PRIMARY (channel_id, id) — channel_id MUST be equality- or IN-filtered.

channel_metrics

1.1B rows · 6.9 GiB

Channel-level snapshots. Subscriber and total-view trajectory.

Column Type Notes
id INT TL channel ID. MUST appear in WHERE.
scrape_date DATE When this row was captured
reach INT Subscriber count at time of scrape
total_views INT Channel total views at time of scrape

PRIMARY (id) — id MUST be equality- or IN-filtered.

$ tl db fb "
  SELECT age, view_count, like_count
  FROM article_metrics
  WHERE channel_id = 12465 AND id = 'dQw4w9WgXcQ'
  ORDER BY age"
The view curve for one video. Composite key required (channel_id is the leading index).
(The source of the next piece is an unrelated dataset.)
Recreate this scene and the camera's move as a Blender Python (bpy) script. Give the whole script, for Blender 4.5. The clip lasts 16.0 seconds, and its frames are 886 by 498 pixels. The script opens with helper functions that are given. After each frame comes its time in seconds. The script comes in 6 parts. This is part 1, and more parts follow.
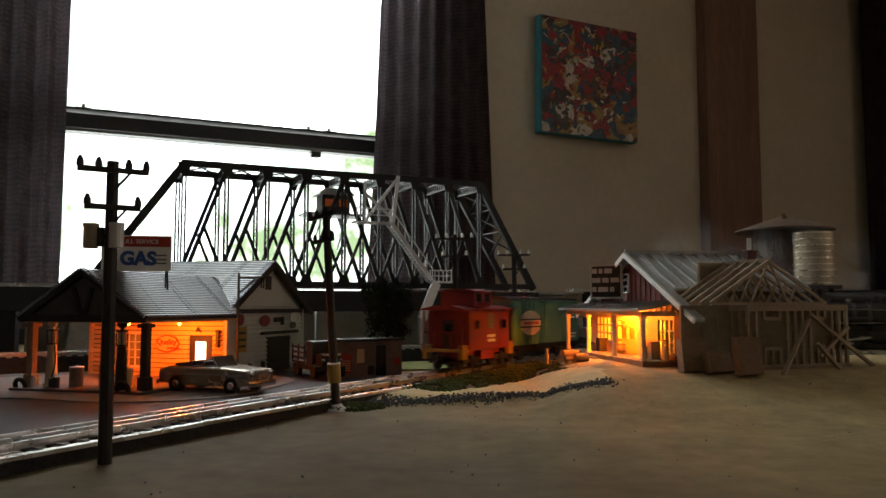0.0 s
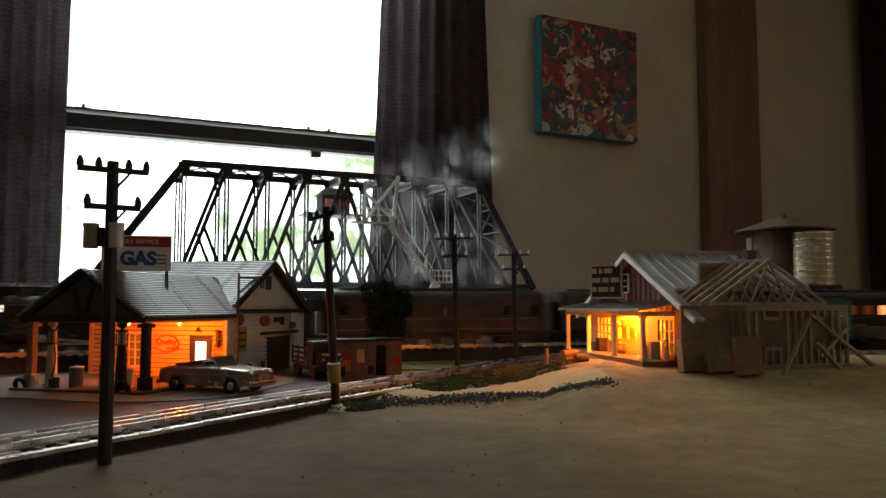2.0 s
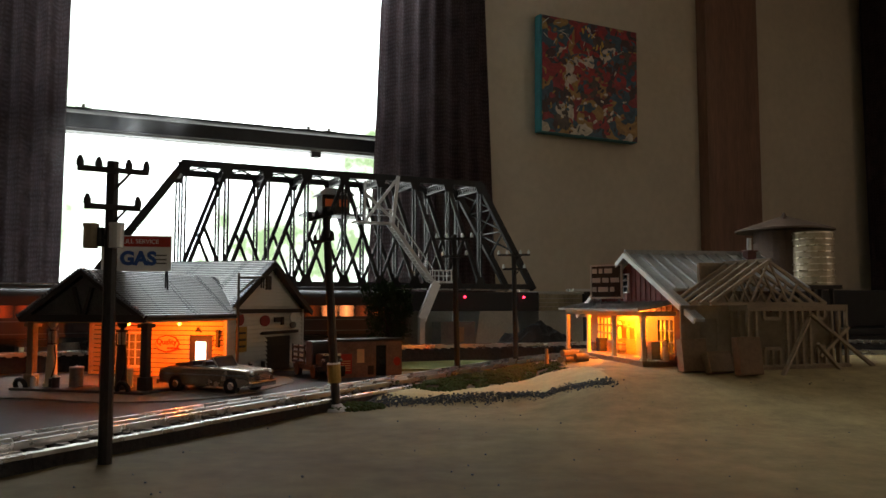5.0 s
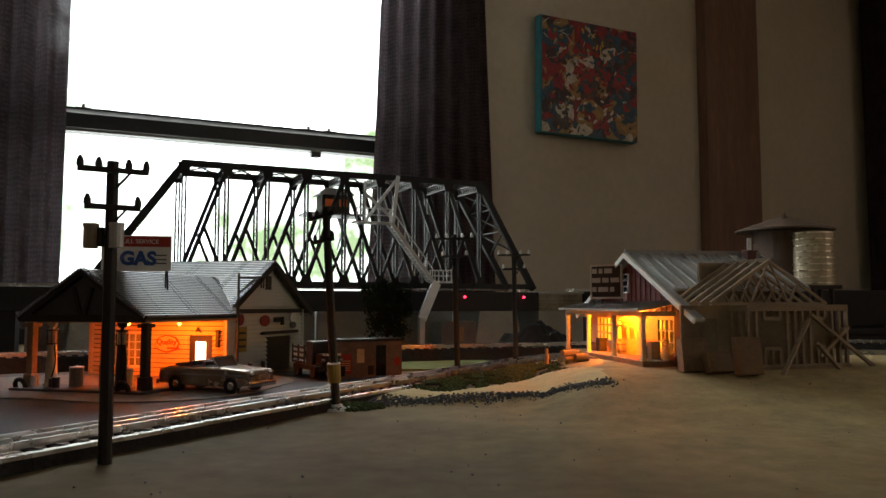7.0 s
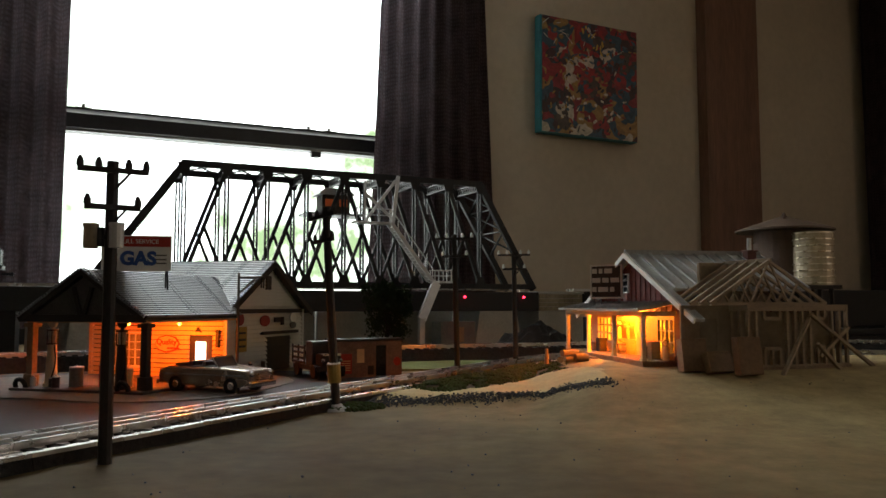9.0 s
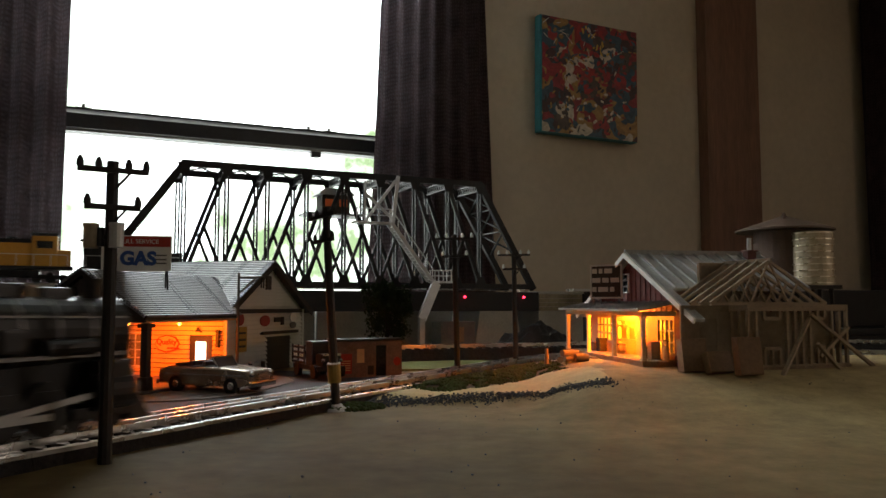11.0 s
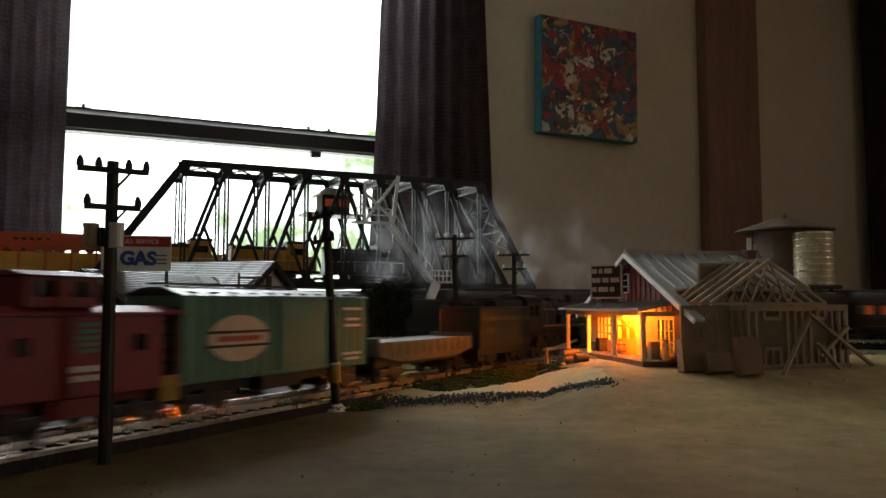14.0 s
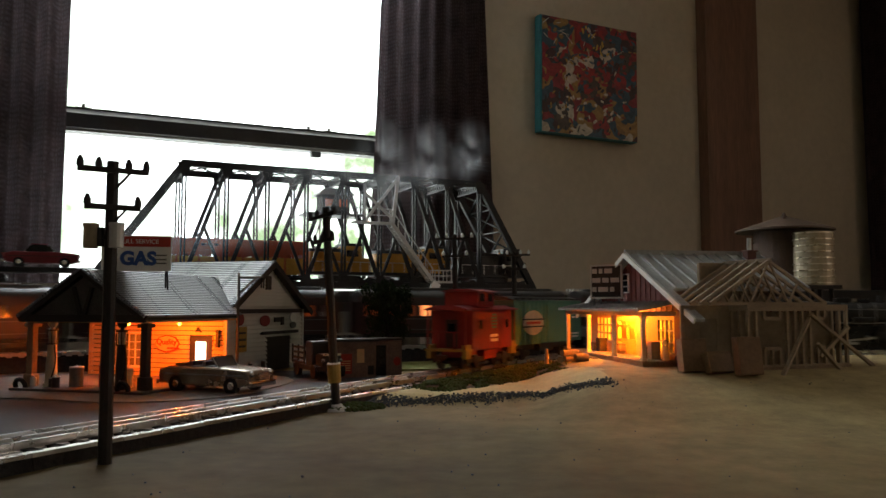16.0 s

Joining across the three sources.

You join in jq or duckdb, not in SQL — the three engines are physically separate. The keys you stitch on are stable:

Postgres Elasticsearch Firebolt
channel.idchannel.id (article docs)article_metrics.channel_id · channel_metrics.id
adlink.article_id
<channel_id>:<youtube_id>
_id (same compound form)article_metrics.id (strip the channel_id: prefix)
brand.idsponsored_brand_mentions[] · organic_brand_mentions[]

Server-side guardrails (so your agent can't blow itself up).

  • SELECT only. No DDL, DML, transactions, SET, COPY, MERGE.
  • LIMIT ≤ 500 on every PG query (or the server fills in 50).
  • OFFSET ≥ 10,000 rejected — paginate via the response's next_offset.
  • SQL ≤ 50K chars, AST depth ≤ 64, ≤ 5,000 nodes.
  • RLS-style scoping on the user's plan: media buyers see price not cost; sellers see cost not price.
  • ES allowlist of query types — see the not-accepted list above.
  • Firebolt single-table only, no JOIN/CTE/subquery; leading index column required in WHERE.
  • Aggregation queries bill on min(hits.total, 200), not on len(hits).
  • Stable response envelope: { results, total, usage, _breadcrumbs }.
  • Bearer-token auth via PKCE OAuth or scoped API key. Same on every endpoint.

The schema is the product. The CLI is just one client.